Por último, acho que a gente precisa lembrar que nem toda forma de não-monogamia é poliamor. E nem toda forma de não monogamia se importa com responsabilidade afetiva com todas as pessoas envolvidas. Em vários ambientes que envolvem gente que não necessariamente é poli mesmo, se abre espaço, por mais que seja controlado, predadores sexuais e polígamos.

Os primeiros, querem fazer sexo – não importa se vc vai querer alguma coisa depois ou não. Essas pessoas estão lá pq querem sexo fácil... e nesse caso, polis, principalmente mulheres, principalmente negras, principalmente bis, se tornam presas desse tipo de pessoa. Não que o sexo casual seja um problema, mas sim que quando não fica claro o que é cada coisa, sempre alguém vai sair machucado. E se você é poli, provavelmente a pessoa machucada vai ser você.
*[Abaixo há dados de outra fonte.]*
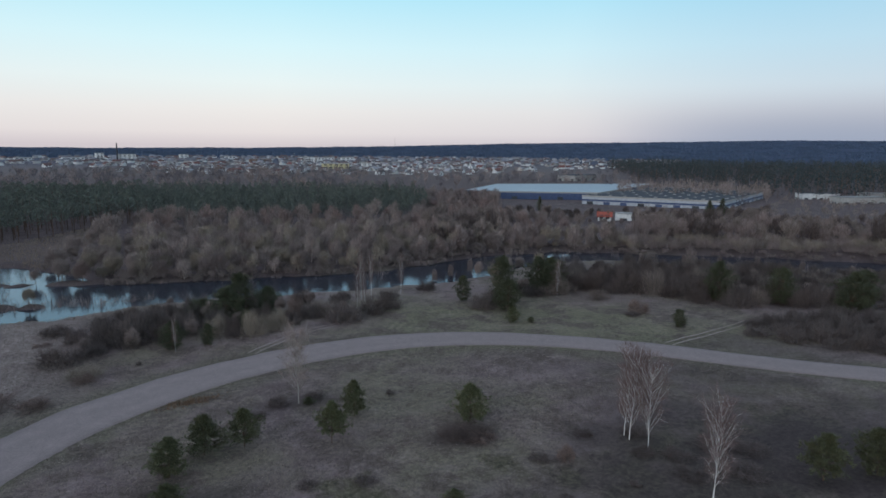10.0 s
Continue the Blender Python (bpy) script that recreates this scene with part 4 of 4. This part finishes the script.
# rounded bushes along the edge of the thickets
SHRUBS += [(68.5, 82.3, 4.3, 4.9, 2), (71.8, 79.6, 4.3, 5.3, 0), (73, 76.3, 2.6, 3.4, 2), (76.2, 75.6, 5.4, 6, 2), (78.3, 72.6, 5, 5.3, 0), (79, 69.5, 2.6, 3.3, 2), (81.2, 68.8, 4.8, 5.2, 5), (80.3, 64.8, 2.8, 3.5, 0), (83.4, 66.5, 4.4, 5.1, 2), (84.1, 60.8, 4, 4.9, 5), (86.8, 59.4, 3.4, 4, 0), (91.2, 55.2, 3.6, 3.9, 2), (94.3, 53.6, 3.8, 4.3, 5), (67.9, 74.1, 1.8, 1.3, 0), (97, 52.6, 3.7, 3.9, 2), (60, 81.5, 2.2, 4, 5), (66, 83.6, 3.4, 4.6, 2)]
for x, y in scatter(RNG, 62, lambda x, y: in_poly(x, y, [(72, 49), (77, 53), (86, 50), (100, 44), (96, 28), (86, 31), (79, 37)]), (70, 26, 100, 54), 2.1):
    SHRUBS.append((x, y, RNG.uniform(1.2, 2.5), RNG.uniform(2.8, 4.4), 5))
for u in np.linspace(0, 1, 10):
    SHRUBS.append((-33.4 + 10.4 * u + RNG.uniform(-0.6, 0.6), 49.8 + 3.0 * u + RNG.uniform(-0.4, 0.6), RNG.uniform(1.6, 3.0), RNG.uniform(2.2, 3.4), int(RNG.choice([2, 5, 2]))))
for x, y in scatter(RNG, 85, lambda x, y: in_poly(x, y, BELT), (60, 46, 132, 101), 3.0):
    SHRUBS.append((x, y, RNG.uniform(2.2, 3.8) * (0.6 if river_dist(np.array([x]), np.array([y]))[0] < 7 else 1.0), RNG.uniform(3.0, 4.8), int(RNG.choice([0, 2, 5, 2]))))
pts = scatter(RNG, 300, lambda x, y: in_poly(x, y, BELT) & dry(x, y, 0.3), (60, 46, 132, 101), 1.7)
for k, (mat, nm) in enumerate(((M_THICKET, "dark"), (M_SHRUB, "brown"))):
    stuff("bank_brush", brush_protos, pts[k::2], RNG, mat, "low leafless " + nm + " undergrowth between the bushes on the near bank", "brush", 0.6, 1.1)
SHRUBS = [(x, y, h, w, 2 if k == 0 and i % 2 else k) for i, (x, y, h, w, k) in enumerate(SHRUBS) if dry(x, y, -0.3)[0]]
for i, (x, y, hh, w, k) in enumerate(SHRUBS):
    place(shrub_protos[k], spot(x, y, 1.9 * i, hh / 2.0, w / 2.9))

# ---------------------------------------------------------------- grass and reeds
ROADWAY = [tuple(p) for p in spline(OUTER, 3.0)] + [tuple(p) for p in spline(INNER, 3.0)[::-1]]


def tufts(name, points, rng, n, hmin, hmax, w, material, label, category, lean=0.5):
    pts = np.array(points, float)
    p = np.stack([pts[:, 0], pts[:, 1], land(pts[:, 0], pts[:, 1]) - 0.02], 1).repeat(n, 0)
    p[:, :2] += rng.normal(size=(len(p), 2)) * 0.09
    h = rng.uniform(hmin, hmax, len(p))
    d = np.concatenate([rng.normal(size=(len(p), 2)) * lean, np.ones((len(p), 1))], 1)
    b = Buf()
    blades(b, rng, p, unit(d) * h[:, None], w)
    v, t = b.arrays()
    return tagged(new(name, mesh_of(name, v, t, material)), label, category, kind="stuff")


def meadow(x, y):
    r, b = polar(x, y)
    bald = heath_and_shade_at(x, y) > np.random.default_rng(4).uniform(0.05, 0.6, np.shape(x))
    return ~bald & (r > 10) & (r < 78) & (b > -62) & (b < 80) & (poly_dist(x, y, ROADWAY) > 0.15) & (line_dist(x, y, [((-56, 27), 1.4), ((-37, 39), 1.4), ((-20, 49), 1.6)]) > 0)


near = [p for p in scatter(RNG, 26000, meadow, (-50, 8, 60, 48), 0.12)]
tufts("dry_grass", near, RNG, 4, 0.06, 0.2, 0.028, M_STRAW, "short dry bleached meadow grass", "grass", 0.7)
far = scatter(RNG, 16000, meadow, (-60, 40, 80, 78), 0.2)
tufts("dry_grass", far, RNG, 3, 0.08, 0.26, 0.045, M_STRAW, "short dry bleached meadow grass", "grass", 0.7)
lush = [p for p in near if ripple(np.array([p[0]]), np.array([p[1]]), 0.23)[0] > 0.25][:9000]
tufts("green_grass", lush, RNG, 4, 0.05, 0.15, 0.03, M_GREENGRASS, "patches of low greenish grass in the meadow", "grass", 0.7)


def bank(x, y):
    d = river_dist(x, y)
    return (d > 0.0) & (d < 4.0) & ((y < 112) & (x < 20) | (np.hypot(x + 28, y - 117) < 20) | in_poly(x, y, CLEARING)) & (np.random.default_rng(8).uniform(size=x.shape) < np.exp(-d / 2.2))


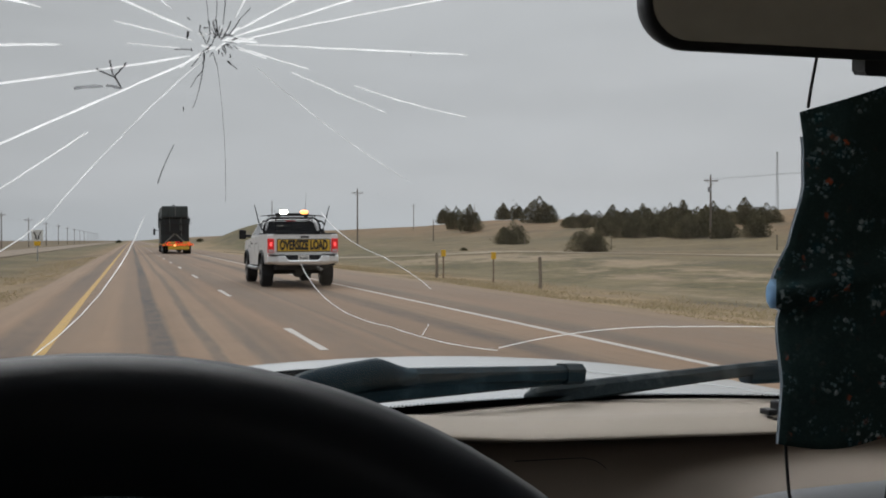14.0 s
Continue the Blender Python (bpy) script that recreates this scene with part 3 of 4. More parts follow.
crack(0.1250, 1.5313, 0.1190, 1.5248, 0.0003, 0.9, GREY_CRACK)
crack(0.1089, 1.5152, 0.1157, 1.5153, 0.0003, 2.4, DARK_CRACK, 0.4)
crack(0.1153, 1.5131, 0.1185, 1.5145, 0.0003, 2.4, DARK_CRACK, 0.4)
crack(0.1086, 1.5095, 0.1137, 1.5107, 0.0003, 2.8, DARK_CRACK, 0.4)
crack(0.1094, 1.5098, 0.1112, 1.5064, 0.0003, 2.0, DARK_CRACK, 0.4)
crack(0.1030, 1.5125, 0.1053, 1.5148, 0.0003, 2.4, GREY_CRACK)
crack(0.0993, 1.5061, 0.1020, 1.5094, 0.0003, 2.2, DARK_CRACK, 0.4)
crack(0.1065, 1.5073, 0.1065, 1.5049, 0.0003, 2.0, DARK_CRACK, 0.4)
crack(0.1142, 1.5055, 0.1146, 1.5035, 0.0003, 2.0, DARK_CRACK, 0.4)
crack(0.1127, 1.5015, 0.1160, 1.4998, 0.0003, 3.4, DARK_CRACK, 0.4)
crack(0.1160, 1.4998, 0.1197, 1.4978, 0.0003, 1.5, DARK_CRACK, 0.4)
crack(0.0973, 1.5046, 0.0972, 1.4983, 0.0003, 3.0, DARK_CRACK, 0.4)
crack(0.0972, 1.4983, 0.0970, 1.4946, 0.0003, 2.0, DARK_CRACK, 0.4)
crack(0.0970, 1.4948, 0.0928, 1.4904, 0.0003, 1.0, DARK_CRACK, 0.4)
crack(0.0970, 1.4948, 0.0948, 1.4812, 0.0003, 1.0, DARK_CRACK, 0.4)
crack(0.0948, 1.4812, 0.0918, 1.4728, 0.0003, 0.9, GREY_CRACK)
crack(0.0960, 1.5043, 0.0896, 1.4960, 0.0003, 1.6, GREY_CRACK)
crack(0.0928, 1.4904, 0.0899, 1.4845, 0.0003, 0.8, GREY_CRACK)
crack(0.1028, 1.5055, 0.1058, 1.4982, 0.0003, 1.2, DARK_CRACK, 0.4)
crack(0.0866, 1.5144, 0.0859, 1.5105, 0.0003, 3.4, DARK_CRACK, 0.4)
crack(0.0786, 1.5040, 0.0891, 1.5049, 0.0003, 1.5, DARK_CRACK, 0.4)
crack(0.0887, 1.5059, 0.0895, 1.5043, 0.0003, 1.6, DARK_CRACK, 0.4)
crack(0.0855, 1.4733, 0.0854, 1.4706, 0.0003, 1.6, DARK_CRACK, 0.4)
crack(0.0857, 1.5212, 0.0873, 1.5199, 0.0003, 1.8, GREY_CRACK)
crack(0.1160, 1.5103, 0.1189, 1.5087, 0.0003, 1.3, DARK_CRACK, 0.4)
crack(0.1080, 1.5185, 0.1066, 1.5134, 0.0003, 2.0, GREY_CRACK)
crack(0.0825, 1.4947, 0.0969, 1.5049, 0.0003, 2.4)
crack(0.0987, 1.5056, 0.1046, 1.5082, 0.0003, 2.6)
crack(0.1048, 1.5065, 0.1111, 1.5115, 0.0003, 2.2)
crack(0.1109, 1.5134, 0.1296, 1.5152, 0.0003, 2.2)
crack(0.1086, 1.5121, 0.1198, 1.5124, 0.0003, 2.2)
crack(0.1195, 1.5088, 0.1394, 1.5058, 0.0003, 2.0)
crack(0.1144, 1.5162, 0.1191, 1.5204, 0.0003, 2.2)
crack(0.0998, 1.5077, 0.0953, 1.5083, 0.0003, 2.4)
crack(0.1022, 1.5149, 0.1011, 1.5167, 0.0003, 2.0)
crack(0.0928, 1.5139, 0.0964, 1.5130, 0.0003, 2.2)
rnd = random.Random(5)
for k in range(30):
    a = rnd.gauss(1.5, 0.5) if k % 2 else rnd.uniform(0, math.tau)
    r0 = rnd.uniform(0.002, 0.010)
    r1 = r0 + rnd.uniform(0.003, 0.009)
    crack(0.106 + r0 * math.cos(a), 1.5115 + r0 * math.sin(a) / 1.48, 0.106 + r1 * math.cos(a), 1.5115 + r1 * math.sin(a) / 1.48, 0.0003, rnd.uniform(0.6, 1.5), (GREY_CRACK, DARK_CRACK, GREY_CRACK, WHITE_CRACK)[k % 4], 0.8)
for k in range(9):
    x, z = rnd.uniform(0.0, 0.55), rnd.uniform(1.33, 1.52)
    crack(x, z, x + 0.0008, z + 0.0004, 0, 1.5, DARK_CRACK)

# bonnet, cowl and the gap between them
hood_z = lambda x, y: 1.158 - 0.022 * max(0.0, y - 1.25) - 0.115 * (x - 0.5) ** 2 - 0.35 * max(0.0, y - 1.92) ** 2 * 4 - 0.5 * max(0.0, abs(x - 0.5) - 0.82) ** 2
gap_y = lambda x: 1.71 - 0.55 * max(0.0, abs(x - 0.5) - 0.1) ** 2 * 1.6


def sheet(x0, x1, nx, y_lo, y_hi, ny, lift=0.0, thick=0.02):
    bm = bmesh.new()
    secs = []
    for i in range(nx + 1):
        x = x0 + (x1 - x0) * i / nx
        top = [(x, y_lo(x) + (y_hi(x) - y_lo(x)) * j / ny, 0) for j in range(ny + 1)]
        top = [(a, b, hood_z(a, b) + lift) for a, b, _ in top]
        secs.append(top + [(a, b, c - thick) for a, b, c in reversed(top)])
    return loft(bm, secs)


cpart("hood", sheet(-0.45, 1.45, 40, lambda x: gap_y(x) + 0.012, lambda x: 2.2, 18), M_CAR_WHITE, label="glossy white car bonnet", smooth=True)
cpart("cowl", sheet(-0.45, 1.45, 40, lambda x: ws(x, 1.14) + 0.03, lambda x: gap_y(x) - 0.012, 10), M_CAR_WHITE, label="white painted cowl below the glass", smooth=True)
cpart("cowl_seal", sheet(-0.45, 0.44, 28, lambda x: gap_y(x) - 0.034 * smooth01(0.44, 0.30, x), lambda x: gap_y(x) + 0.034 * smooth01(0.44, 0.30, x) + 0.002, 3, 0.008, 0.02), M_COWL_BLACK, label="black rubber bonnet seal", smooth=True)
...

Os segundos parecem muito que são polis, por que dizem que querem compromisso e às vezes até dizem que “dão liberdade” pros seus parceiros/parceiras também. Mas isso é, muitas vezes, uma mentira. Polígamos nos meios não monogâmicos, quando não se dizem polígamos, estão te enganando. Estão t arrastando pruma potencial relação em que elas vão ter liberdade e vão fazer o que querem, mas você vai ficar sob controle, sendo impedida/impedido de viver seus amores – ou mesmo dar chance deles aparecerem.

Vivemos numa sociedade competitiva, em que tudo é mercadoria, em que todos são descartáveis e isso vai ser sempre uma barreira objetiva pra gente viver nossos amores. Eu acredito que precisamos de uma sociedade de tipo diferente pra podermos viver plenamente o poliamor, mas não quer dizer que pros dias de hoje tá tudo perdido.


Estou cada vez mais convencido de que o poliamor no Brasil (que ainda é muito embrionário e idealizado) precisa discutir/estudar mais a responsabilidade afetiva, se comungar mais, criar mais laços de amizade, se apoiar mais uns aos outros, estudar e, acima de tudo, se organizar. Acredito que é a serviço disso (além de outras coisas) que a Pratique Poliamor RJ existe. Eu construo ela, por que acredito nessa alternativa e quero que outros polis possam também se proteger e viver de maneira mais plena seus amores. Se vc é do Rio e não conhece a pratique, se aproxime, participe, organize com a gente! Se onde vc mora isso não existe, organize mais gente, faça encontros, mesmo que pequenininhos... precisamos uns dos outros!